TSN published raw NBA stats each month. The book got me to launch a rotisserie NBA league with my brother and some friends. It also got me looking at data for the first time and gave me an awareness I could use it to test the veracity of “expert” analysis.

And what I found in the numbers was consistent with what I’d always suspected: the experts were full of crap. They weren’t always wrong, but the errors came at such volume that nearly everything I heard was suspect. So I started doing my own research.

I found likeminded people when Al Gore invented the internet, and I used some of their approaches and invented some of my own. In some cases, I came up with innovative statistical tools that were long-established mathematical formulas. For example, my Consistency Index (a measure of how consistent players are) turned out to be something called coefficient of variation. When I set about calculating consistency, I’d never heard of it.

I’ve stuck with statistical analysis for decades now because those tools and approaches continue to inform and educate me about the game. What I see in the numbers shows up on the floor...and vice versa. Not always, but more than enough to overwhelmingly show their value.

The biggest stat project I’ve conducted, several seasons worth of hand-tracking individual defense, was the result of wanting to understand a data point. In this case, I was curious about why the Wizards’ defense was so much better when Brendan Haywood was on the court when he was so persistently accused of being soft and weak.

The answer? He was long and active defensively — challenging by FAR more shots than anyone else on the roster, including his backup, Etan Thomas. Eddie Jordan, the head coach at the time, praised Thomas for “playing with force.” Meanwhile, Haywood’s and Thomas’s rebounding was nearly identical, Haywood blocked more shots, and the team was much better on defense with Haywood than with Thomas.
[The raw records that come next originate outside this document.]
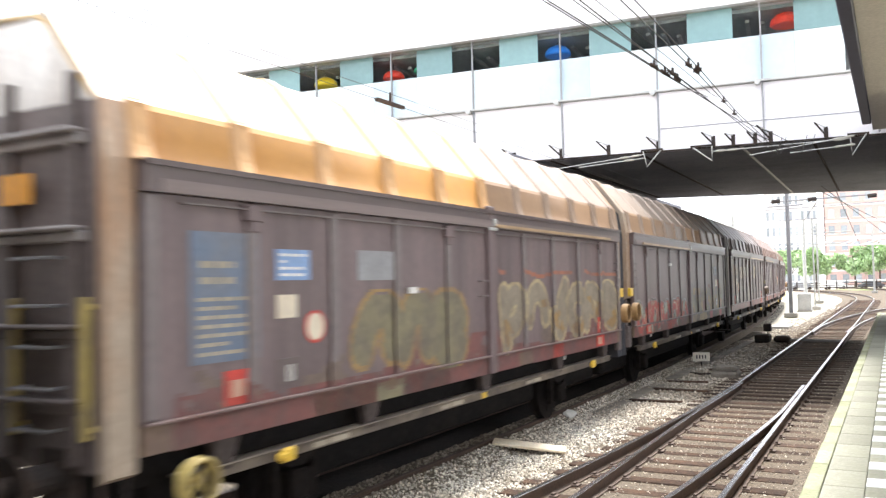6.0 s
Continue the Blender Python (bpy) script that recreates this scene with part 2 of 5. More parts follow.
def cyl(bm, p0, p1, r, r2=None, n=12, caps=True):
    p0, p1 = Vector(p0), Vector(p1)
    d = p1 - p0
    m = Matrix.Translation((p0 + p1) / 2) @ d.to_track_quat("Z", "Y").to_matrix().to_4x4()
    bmesh.ops.create_cone(bm, cap_ends=caps, segments=n, radius1=r, radius2=r if r2 is None else r2, depth=d.length, matrix=m)
    return bm


def torus(bm, m, R, r, n=24, k=8):
    rings = []
    for i in range(n):
        a = math.tau * i / n
        rings.append([bm.verts.new(m @ Vector(((R + r * math.cos(math.tau * j / k)) * math.cos(a),
                                               (R + r * math.cos(math.tau * j / k)) * math.sin(a),
                                               r * math.sin(math.tau * j / k)))) for j in range(k)])
    for i in range(n):
        for j in range(k):
            bm.faces.new((rings[i][j], rings[(i + 1) % n][j], rings[(i + 1) % n][(j + 1) % k], rings[i][(j + 1) % k]))
    return bm


def sweep(bm, sections, closed=False):
    """Joins equal rings of points with quads. closed: every ring is a closed loop with caps."""
    rows = [[bm.verts.new(p) for p in s] for s in sections]
    n = len(rows[0])
    for a, b in zip(rows, rows[1:]):
        for j in range(n if closed else n - 1):
            k = (j + 1) % n
            bm.faces.new((a[j], a[k], b[k], b[j]))
    if closed:
        bm.faces.new(rows[0][::-1])
        bm.faces.new(rows[-1])
    return bm


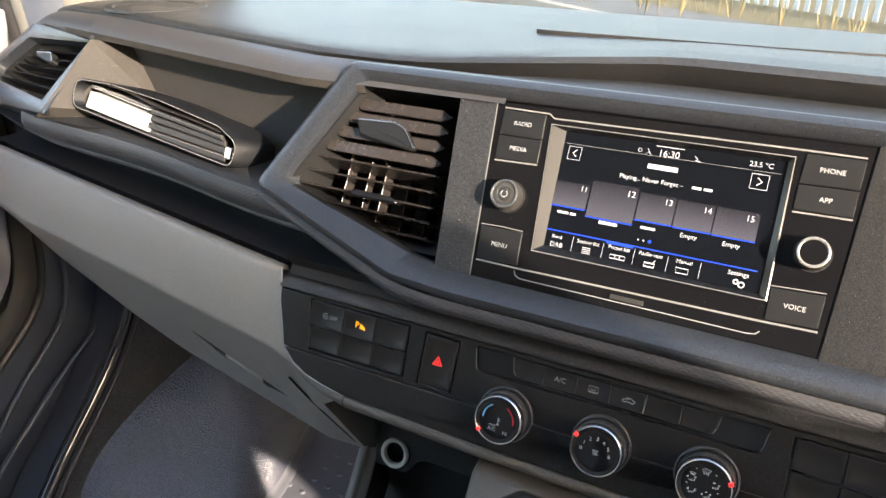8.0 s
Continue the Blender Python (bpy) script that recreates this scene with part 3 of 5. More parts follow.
def build_knobs():
    k1, f1 = knob("temperature_knob", -90, 27.5, "black temperature knob with chrome ring and blue and red arcs")
    marker(k1, -90, 27.5, 218)
    part("cold_arc", stroke(LOWER, arc(-90, 27.5, 11.6, 118, 182, 18), 1.0, KT), BLUEP, f1, "blue arc")
    part("hot_arc", stroke(LOWER, arc(-90, 27.5, 11.6, 62, -4, 18), 1.0, KT), RED, f1, "red arc")
    writing("marking", "MAX", LOWER, -93.6, 22.6, 1.7, KT, WHITE, f1)
    writing("marking", "A/C", LOWER, -93.8, 19.8, 2.6, KT, WHITE, f1)
    writing("marking", "HI", LOWER, -83.2, 19.0, 2.6, KT, WHITE, f1)
    bm = stroke(LOWER, [(-89.6, 24.6), (-89.6, 29.2)], 0.8, KT)
    spot(LOWER, -89.6, 24.2, 0.85, KT + 0.1, bm)
    for k in range(3):
        stroke(LOWER, [(-89.0, 26.6 + k), (-88.0, 26.6 + k)], 0.35, KT, False, bm)
    part("thermometer_symbol", bm, WHITE, f1)
    k2, f2 = knob("fan_knob", -17.6, 27.5, "black fan speed knob with chrome ring and printed numbers")
    marker(k2, -17.6, 27.5, 152)
    for ch, u, v in (("0", -10.2, -0.6), ("1", -8.6, 3.9), ("2", -4.8, 7.4), ("3", 0.1, 8.6), ("4", 4.7, 7.0), ("5", 8.2, 3.6), ("6", 9.6, -1.2)):
        writing("marking", ch, LOWER, -17.6 + u, 27.5 + v, 2.7, KT, WHITE, f2)
    bm = bmesh.new()
    for k in range(4):
        a = 45 + 90 * k
        c, s = math.cos(radians(a)), math.sin(radians(a))
        q = [(0.35, 0), (0.9, 0.7), (2.0, 0.8), (2.3, 0.0), (1.6, -0.6), (0.8, -0.45)]
        stroke(LOWER, [(-17.6 + x * c - y * s, 26.6 + x * s + y * c) for x, y in q], 0.3, KT, True, bm)
    part("fan_symbol", bm, WHITE, f2)
    k3, f3 = knob("airflow_knob", 54.2, 27.5, "black airflow knob with chrome ring and seat symbols")
    marker(k3, 54.2, 27.5, 22)
    bm = bmesh.new()
    demist_icon(LOWER, 54.2, 37, 2.7, 1.9, KT, bm)
    part("screen_symbol", bm, WHITE, f3)
    bm = bmesh.new()
    demist_icon(LOWER, 46.2, 33.4, 1.9, 1.0, KT, bm)
    part("screen_symbol", bm, WHITE, f3)
    for cu, cv in ((46.6, 30.0), (61.6, 29.2), (48.0, 22.2), (57.4, 21.6)):
        bm = bmesh.new()
        seat_icon(LOWER, cu, cv, 0.76, KT, bm)
        part("seat_symbol", bm, WHITE, f3)
    for cu, cv, size, way in ((43.5, 30.8, 0.72, 250), (60.2, 31.4, 0.72, 0), (45.2, 22.8, 0.72, 255), (56.4, 24.0, 0.65, 0), (54.2, 22.0, 0.65, 255)):
        bm = bmesh.new()
        arrow_icon(LOWER, cu, cv, size, way, KT, bm)
        part("arrow_symbol", bm, WHITE, f3)
    for u, v in ((48.0, 37.4), (60.4, 36.8), (43.6, 26.6), (63.4, 25.4), (52.6, 18.0)):
        part("dot", spot(LOWER, u, v, 0.36, KT + 0.1), WHITE, f3)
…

Another reason I persist with the stats: they’re great at making small-but-important distinctions. For example, Player A shoots 500-1000 over the course of an 82-game season. Player B takes the same number of shots, but makes one shot fewer per game over the 82-game season. That one shot per game, which won’t be detected by even an expert “eye test,” means 418 makes. That’s 41.8%. The difference of one made shot per game is the difference between good and terrible.

That’s also 164 points on the scoreboard. How significant is that? The Wizards were outscored by 132 points last season.

Are stats everything? Of course not. If they were, I might not watch 200-300 games a season (not counting preseason, international or summer league games).

The answer to my son’s question is simple, by the way. The stats Buckhantz intoned, and Justin Kutcher now bleats, are often basically meaningless because they don’t tell the story of why a team wins or loses.

Good statistical analysis tells that story. That’s what I attempt to do, with varying degrees of success. There’s a reason teams are investing in all kinds of analytics. They’re all trying to get an edge, and they’re finding value in quantifying what was long hidden.